GIVEN INSTRUCTION:
Your copy of the material must match it exactly, except that pictures are dropped.

AVAILABLE DATA:
──────────────────────────────

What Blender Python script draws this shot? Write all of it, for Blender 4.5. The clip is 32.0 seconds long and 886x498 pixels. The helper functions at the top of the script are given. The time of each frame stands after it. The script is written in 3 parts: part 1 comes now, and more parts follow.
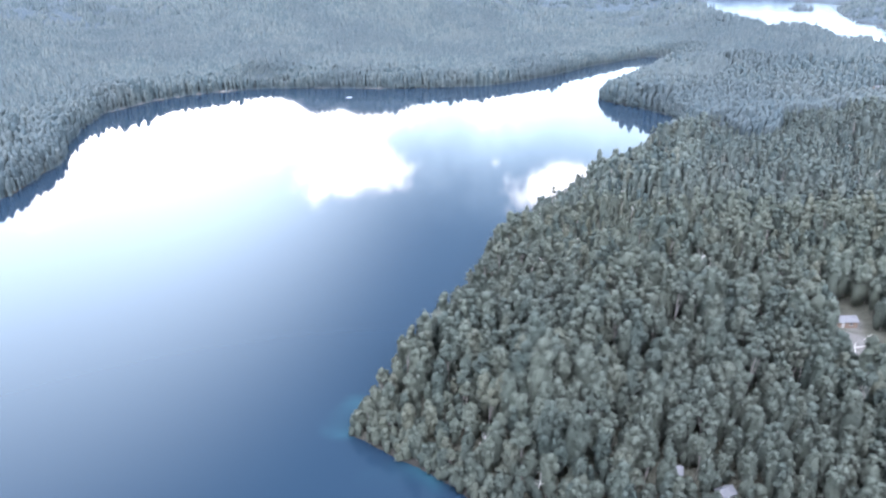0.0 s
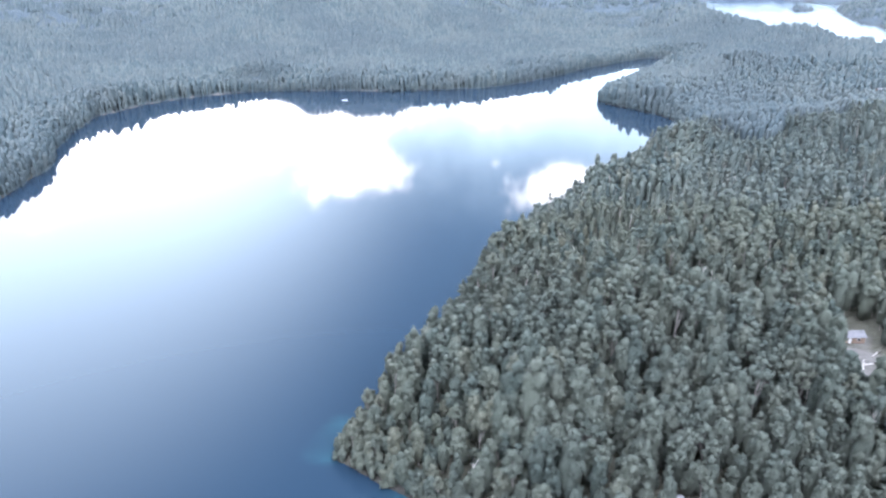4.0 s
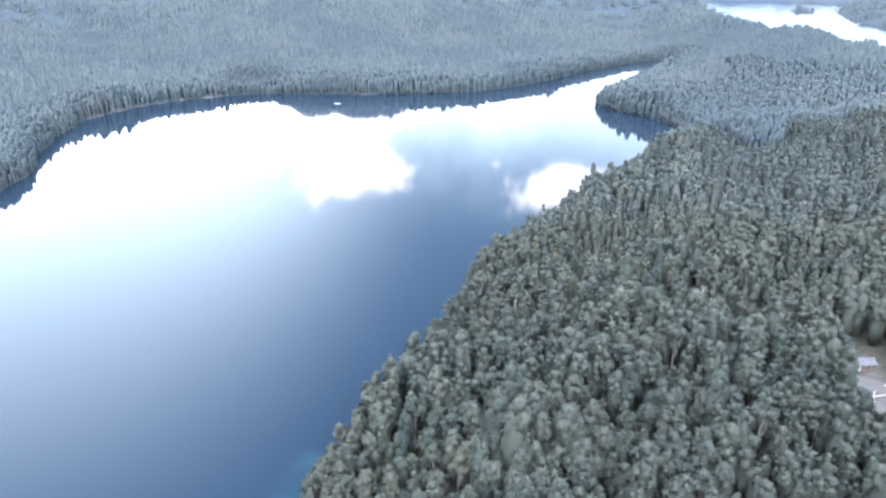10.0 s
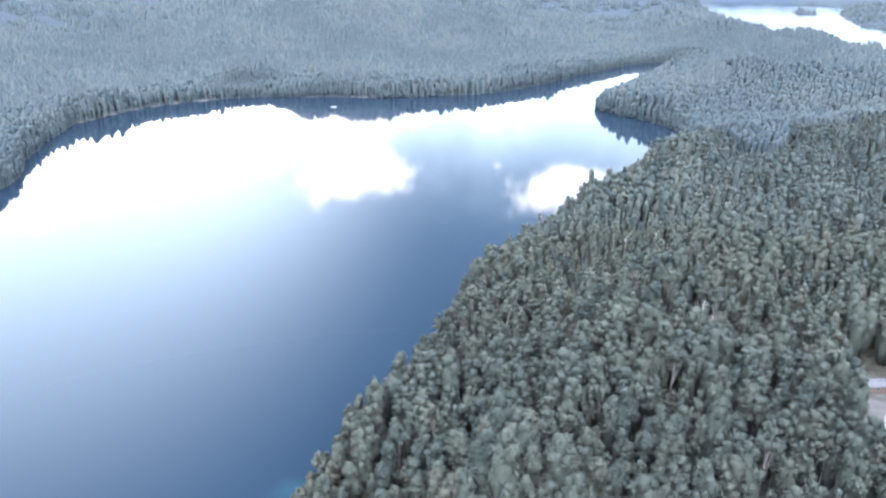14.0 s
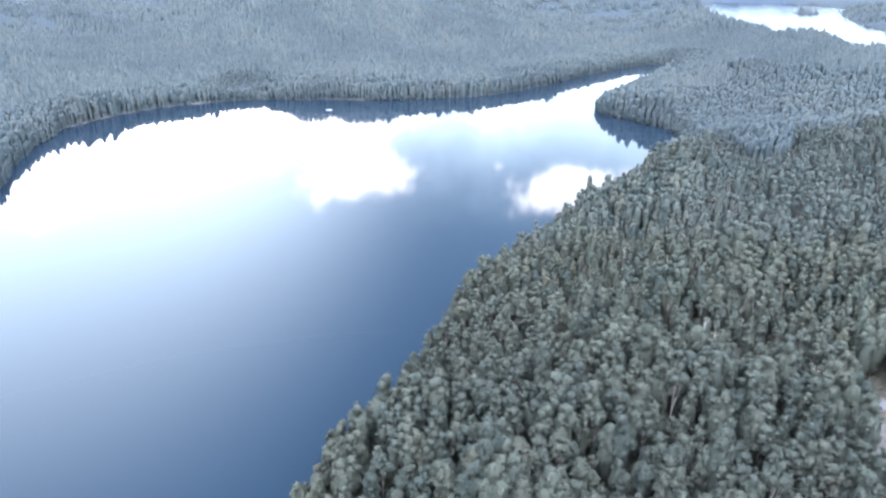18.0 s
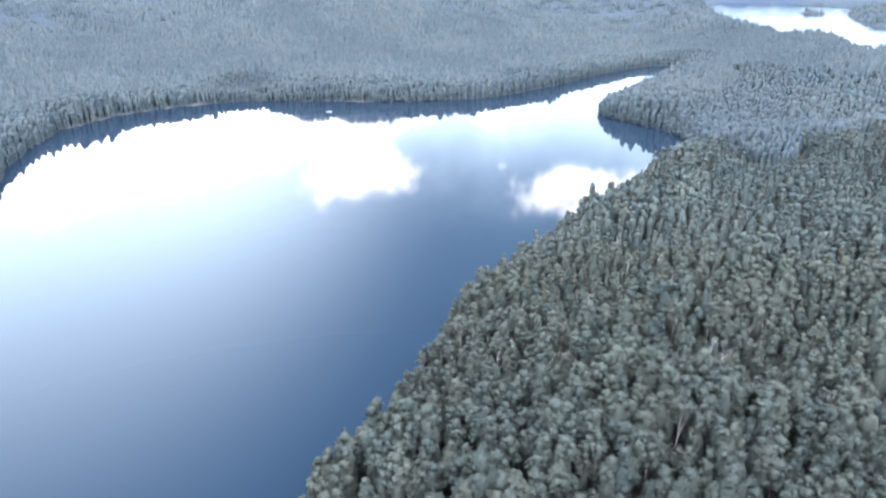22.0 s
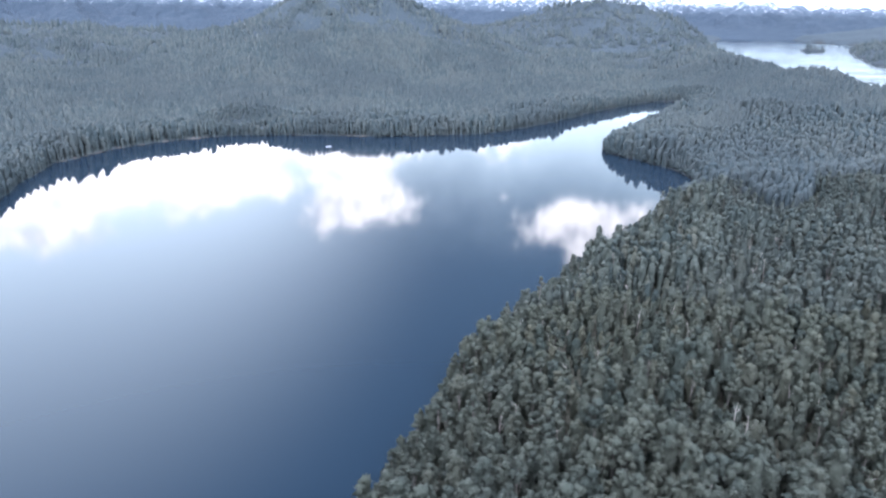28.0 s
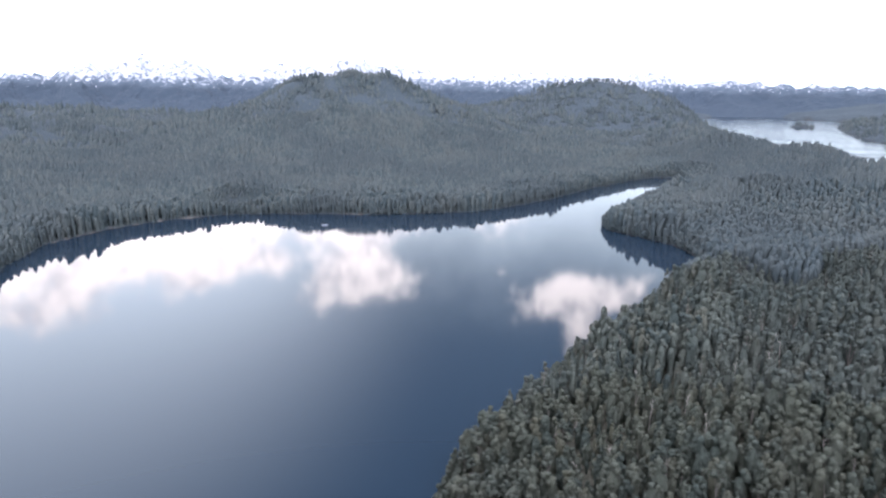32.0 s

──────────────────────────────

SOLUTION FOR THIS TASK:
What Blender Python script draws this shot? Write all of it, for Blender 4.5. The clip is 32.0 seconds long and 886x498 pixels. The helper functions at the top of the script are given. The time of each frame stands after it. The script is written in 3 parts: part 1 comes now, and more parts follow.
0.0 s
4.0 s
10.0 s
14.0 s
18.0 s
22.0 s
28.0 s
32.0 s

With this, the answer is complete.